Penultimate chapters deconstructing “The Misuse of Economics,” treat us to subchapters with excellent titles like “Washington and Wall street — the Twin Towers of Deception” (“Washington and Wall street both have a vested interest in the flawed models from the past.”) and on Currencies, Capital, and Complexity (Epigram: “The difficulty lies, not in the new ideas, but in escaping from the old ones.” — Keynes), a primer on prospect and complexity theory — and why Keynesianism and monetarism both tenaciously hang on, discredited and dysfunctional.
Rickards then goes to the Endgame: Paper, Gold or Chaos. In it, he takes up and dismisses the possibility, prophesized as “a plausible and fairly benign conclusion” by Barry Eichengreen, of multiple reserve currencies. Rickards argues, persuasively, that this overlooks the a world where “it will be open season with several central banks invited to (abuse their privileges) at once.” He then makes short work of the most preposterous of the common proposed alternatives to the reserve currency dollar, SDRs. “In the end, the IMF’s plan for the SDR as announced in its blue-print document is an expedient, not a solution. It confronts the imminent sequential failure of fiat money regimes by creating a new fiat money. It papers over the problems of paper currencies with a new kind of paper.”
Rickards offers two scenarios he finds plausible. The first is an orderly return to the gold standard. “Gold is not a commodity. Gold is not an investment. Gold is money par excellence,” says Rickards, echoing Charles De Gaulle who said, as quoted the New York Fed’s The Key to the Gold Vault: “…there can be no other criterion, no other standard than gold. Yes, gold, which never changes, … which has no nationality and which is eternally and universally accepted as the unalterable fiduciary value par excellence.”
This reader prefers the analysis of Prof. Lawrence White, of George Mason University, in his excellent Making the Transition to a New Gold Standard as published in freebanking.org, to that of Rickards as to the probable equilibrium price for gold under the gold standard. White’s analysis also is fully consistent with that of iconic gold standard advocate Lewis E. Lehrman (whose eponymous institute this writer advises professionally) as set forth in his 2011 The True Gold Standard. Yet give Rickards full credit for systematically laying out his calculus.
Rickards’ final scenario is full-on economic chaos. Perhaps it is one to be “followed swiftly by the ascent of a new gold-backed dollar emerging phoenixlike from the ashes….” Or perhaps, he observes, it will be followed by “the widespread breakdown of civil order and eventually a collapse of the physical infrastructure.”
Powerful people in Washington, D.C. are reading James Rickards’ Currency Wars. The endgame by no means is predestined.
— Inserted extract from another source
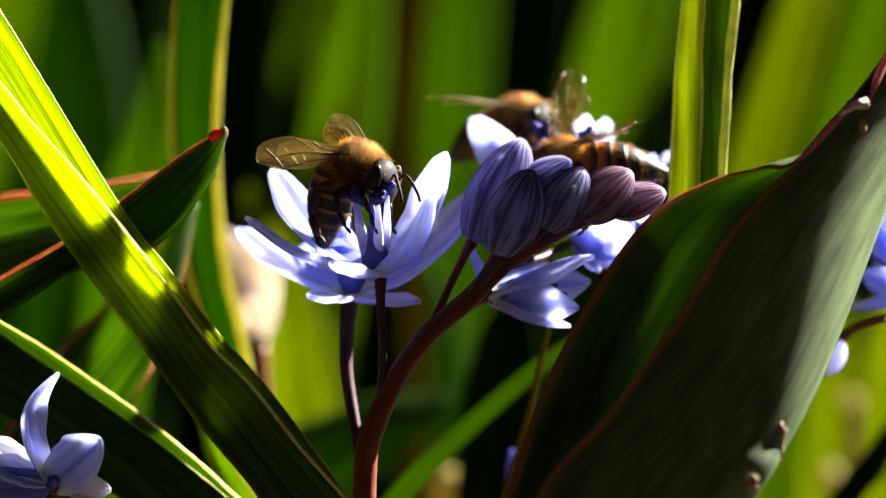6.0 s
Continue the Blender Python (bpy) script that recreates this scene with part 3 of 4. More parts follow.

Gold standard advocacy has become a staple of the conservative movement, a rising issue with the Tea Party, a part of the 2012 presidential race, and is becoming almost a commonplace topic in the elite media. In laying out the issues of real money compellingly, James Rickards adds intelligently to the policy debate.
To allow “threats envisioned in the Pentagon’s 2009 financial war game” to become “more real by the day” represents a failure of statesmanship. America looks to Washington to get a grip on restoring the prosperity, security, dignity and liberty that comes with real money. History well may view James Rickards as the Paul Revere of the Currency War, our struggle to re-establish real money — currency convertible to gold at a fixed number of grains. History may even come to hold Currency Wars as important for our era as was the famed Midnight Ride for American Independence.